We don’t live in a culture that treats love as a serious leadership tool. Fear, yes. Scarcity, yes. Control, definitely. But love is often dismissed as too soft, too idealistic. Which is exactly why this one feels so important.
Love, in this context, is not being nice. It’s not avoiding hard conversations. It’s not making everyone comfortable. It’s a way of leading that chooses trust over intimidation, compassion over ego, and connection over performance. It is a willingness to see yourself and other people as fully human.
What would change if more people led from that place? What would shift inside teams, organizations, families, communities?
We keep coming back to the fact that love is not the lesser choice. It’s the higher one.
4. Expand Consciousness
To expand consciousness is to become more aware of what’s driving you, what patterns you’re repeating, what systems you are operating inside, and what possibilities you can’t yet see because you’re still reacting from habit. It’s the move from autopilot to awareness.
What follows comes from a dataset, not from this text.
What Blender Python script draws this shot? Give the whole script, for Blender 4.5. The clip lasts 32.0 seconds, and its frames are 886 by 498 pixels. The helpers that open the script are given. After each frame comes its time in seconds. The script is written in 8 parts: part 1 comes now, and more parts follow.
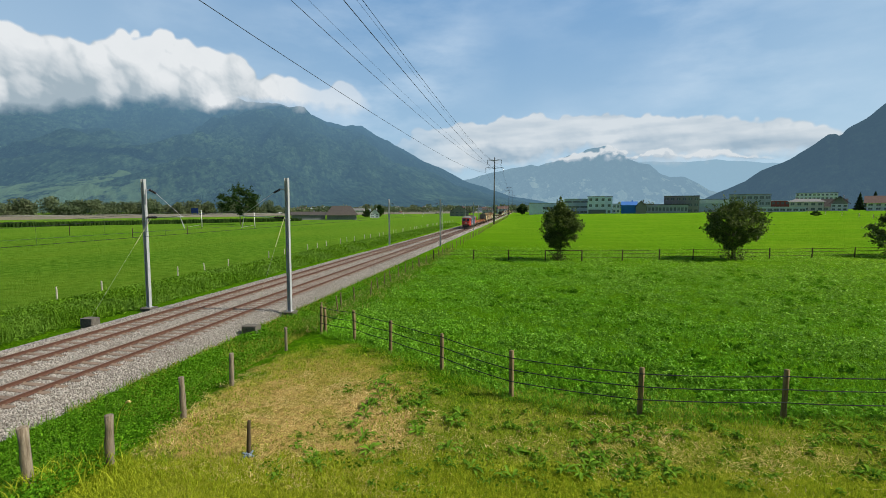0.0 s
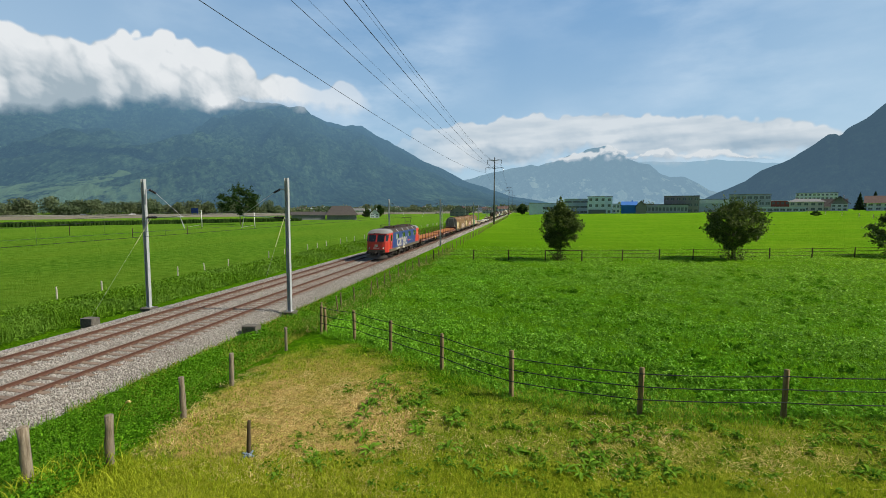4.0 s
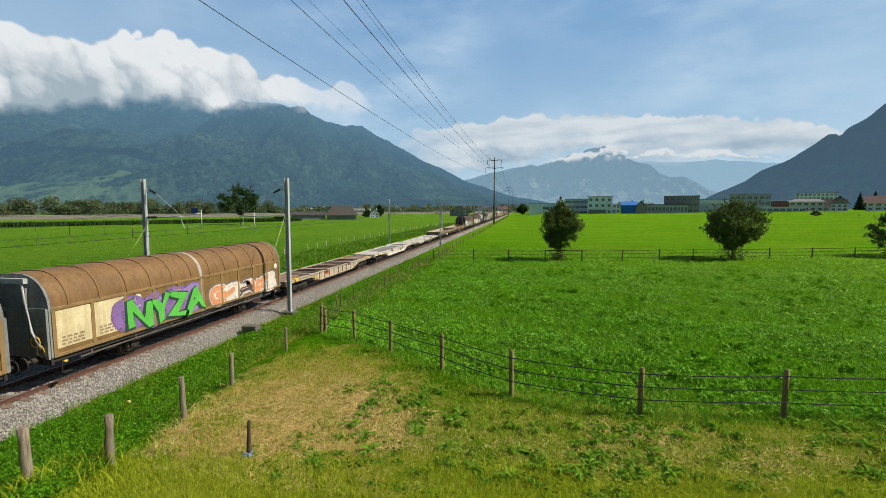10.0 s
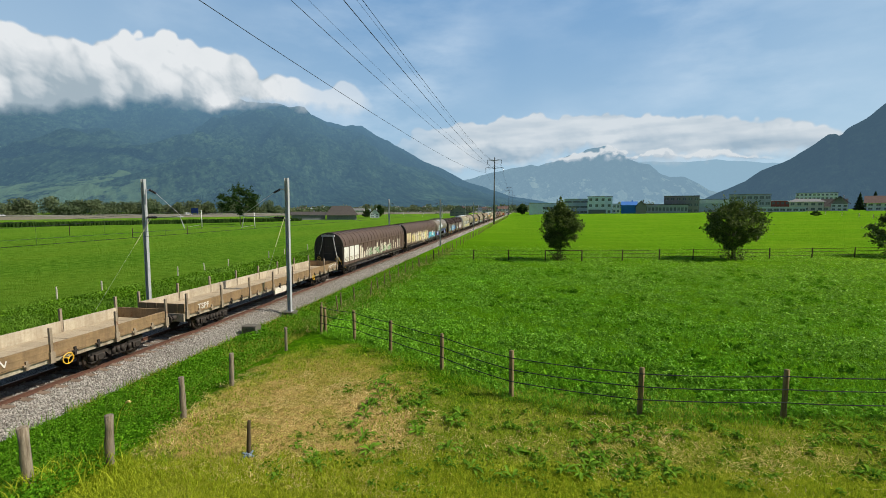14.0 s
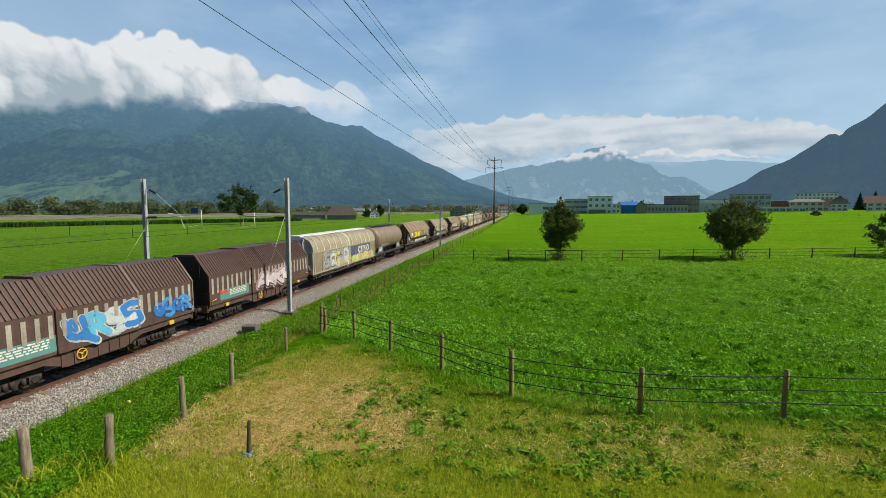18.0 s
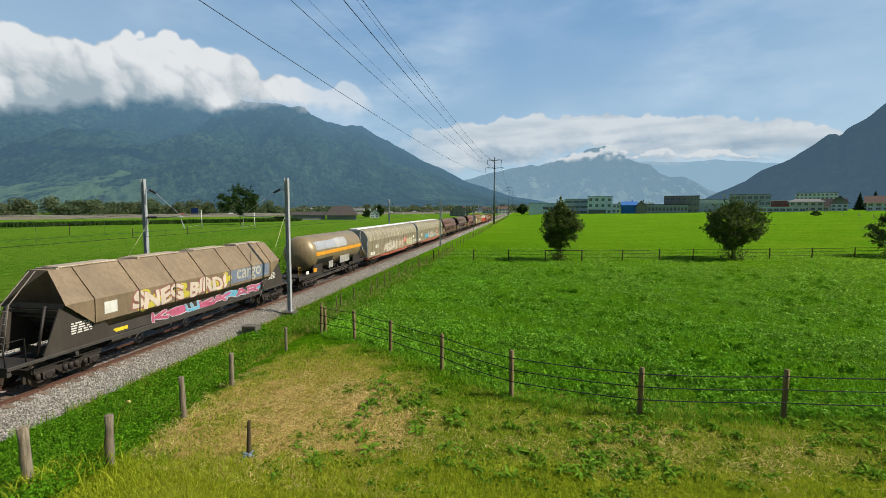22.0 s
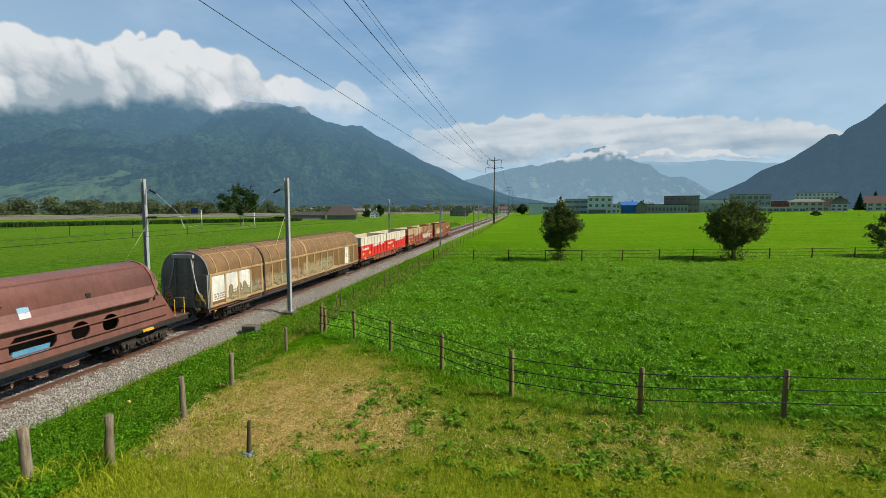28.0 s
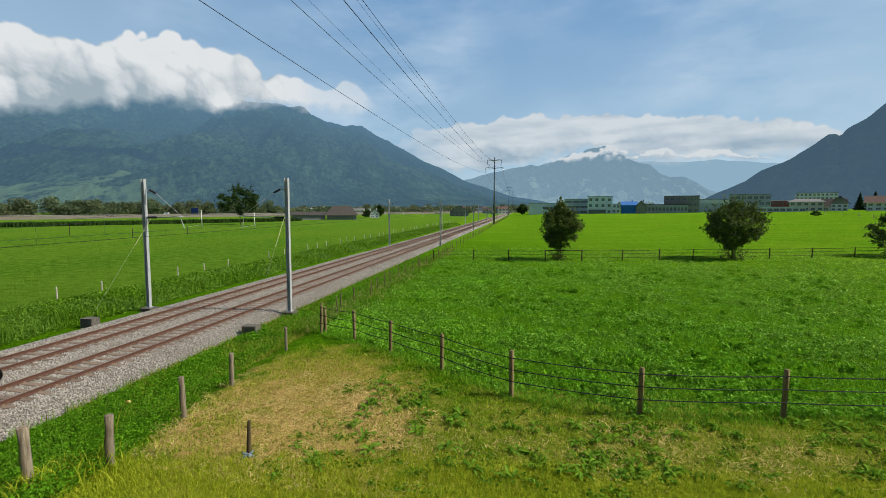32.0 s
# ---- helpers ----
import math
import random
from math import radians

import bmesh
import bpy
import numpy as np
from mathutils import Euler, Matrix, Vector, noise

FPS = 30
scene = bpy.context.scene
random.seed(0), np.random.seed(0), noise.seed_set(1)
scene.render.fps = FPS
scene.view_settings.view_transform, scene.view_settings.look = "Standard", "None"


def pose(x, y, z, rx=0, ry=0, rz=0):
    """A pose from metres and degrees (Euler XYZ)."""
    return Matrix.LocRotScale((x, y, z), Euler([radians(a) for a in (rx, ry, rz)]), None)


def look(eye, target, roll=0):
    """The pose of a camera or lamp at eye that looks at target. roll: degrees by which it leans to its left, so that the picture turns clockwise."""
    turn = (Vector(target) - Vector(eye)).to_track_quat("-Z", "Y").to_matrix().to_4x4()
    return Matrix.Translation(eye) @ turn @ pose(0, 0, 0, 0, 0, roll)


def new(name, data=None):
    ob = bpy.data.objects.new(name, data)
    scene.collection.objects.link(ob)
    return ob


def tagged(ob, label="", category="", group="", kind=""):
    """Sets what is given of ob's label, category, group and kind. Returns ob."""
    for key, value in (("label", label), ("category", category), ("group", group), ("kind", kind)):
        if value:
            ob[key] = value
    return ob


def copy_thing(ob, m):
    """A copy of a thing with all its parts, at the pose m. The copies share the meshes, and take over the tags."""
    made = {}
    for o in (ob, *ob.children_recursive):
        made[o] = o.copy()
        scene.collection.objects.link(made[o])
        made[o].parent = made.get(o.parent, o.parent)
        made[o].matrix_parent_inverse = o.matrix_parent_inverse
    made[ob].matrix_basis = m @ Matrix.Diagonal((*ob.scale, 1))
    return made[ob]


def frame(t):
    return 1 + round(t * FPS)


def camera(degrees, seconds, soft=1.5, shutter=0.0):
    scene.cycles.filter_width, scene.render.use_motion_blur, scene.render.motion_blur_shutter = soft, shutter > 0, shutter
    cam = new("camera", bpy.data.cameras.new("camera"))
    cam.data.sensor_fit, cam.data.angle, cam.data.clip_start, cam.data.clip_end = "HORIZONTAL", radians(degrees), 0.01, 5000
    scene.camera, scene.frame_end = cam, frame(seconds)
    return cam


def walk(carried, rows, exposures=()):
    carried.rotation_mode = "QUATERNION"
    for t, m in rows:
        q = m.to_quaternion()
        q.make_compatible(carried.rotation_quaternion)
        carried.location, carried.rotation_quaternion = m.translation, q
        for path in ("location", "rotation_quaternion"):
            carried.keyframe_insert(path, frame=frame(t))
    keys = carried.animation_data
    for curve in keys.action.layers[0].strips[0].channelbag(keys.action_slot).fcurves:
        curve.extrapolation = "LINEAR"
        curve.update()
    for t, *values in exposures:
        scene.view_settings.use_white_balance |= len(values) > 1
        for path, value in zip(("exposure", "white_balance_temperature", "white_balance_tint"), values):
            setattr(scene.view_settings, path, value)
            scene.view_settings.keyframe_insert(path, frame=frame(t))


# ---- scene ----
cam = camera(88.88, 32.0, soft=0.5)
EYE = pose(0, 0, 7.03, 90 - 5.18, 0, 10.12)
walk(cam, [(0.0, EYE), (32.0, EYE)], [(0.0, -0.05), (14.0, -0.06), (22.0, -0.11), (32.0, -0.13)])

# ---- world, sun, exposure ----
SUN_EL, SUN_AZ = radians(43), radians(4)      # azimuth measured from +x towards +y
world = bpy.data.worlds.new("sky")
scene.world = world
world.use_nodes = True
wn = world.node_tree
sky = wn.nodes.new("ShaderNodeTexSky")
sky.sky_type, sky.sun_disc = "NISHITA", False
sky.sun_elevation, sky.sun_rotation = SUN_EL, math.pi / 2 - SUN_AZ
sky.air_density, sky.dust_density, sky.ozone_density = 1.0, 0.5, 1.3
wn.nodes["Background"].inputs["Strength"].default_value = 0.072
wn.links.new(sky.outputs[0], wn.nodes["Background"].inputs["Color"])
sun_data = bpy.data.lights.new("sun", "SUN")
sun_data.energy, sun_data.angle, sun_data.color = 6.0, radians(0.55), (1.0, 0.93, 0.79)
sun = new("sun", sun_data)
sun_from = Vector((math.cos(SUN_EL) * math.cos(SUN_AZ), math.cos(SUN_EL) * math.sin(SUN_AZ), math.sin(SUN_EL)))
sun.matrix_world = look(sun_from * 200, (0, 0, 0))
scene.view_settings.exposure = 0.0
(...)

That can sound lofty, but it’s actually just practical. It is noticing when fear is making your decisions for you. It’s catching yourself when you’re performing some version of yourself that isn’t quite true. It’s asking better questions and widening the lens.
One of the most energizing parts of our conversation was the reminder that leadership doesn’t live only in the C-suite. You don’t actually need formal authority to shape culture, build trust, or change the emotional temperature of a room. And you definitely don’t need a promotion to become more conscious.
5. Activate Mastery
Ginny’s version of mastery is much more alive than its typical definition.
It is not about reaching a fixed destination. It is about ascension. Your path. Your pace. Your growth. The choices you make, over and over, to return to yourself and move through the world with deeper intention.
The best part: No one else gets to define your mastery for you. No one is grading your evolution. No one can tell you what the right timeline is. This is not about external validation. It’s about your relationship to your own becoming.
And one of the clearest signs that you’re growing? Fear starts to loosen. Anxiety stops running the show. You stand more fully in your truth, your power, and your own inner authority. Not because you’ve finally become flawless. But because you are more practiced at being fully yourself.
A Spiral, Not a Summit
These five principles aren’t a ladder you climb once and conquer. They’re a spiral. You revisit them. You return to them. You meet the same lesson from a different level of awareness. You keep becoming.
So much of modern leadership language is obsessed with certainty and speed. But this framework makes room for something more human. It asks us to wake up, bring our whole selves to work, and build a world where leadership starts with love.
And maybe that’s the real invitation here. Not to become someone else’s idea of a great leader, but to become more fully ourselves.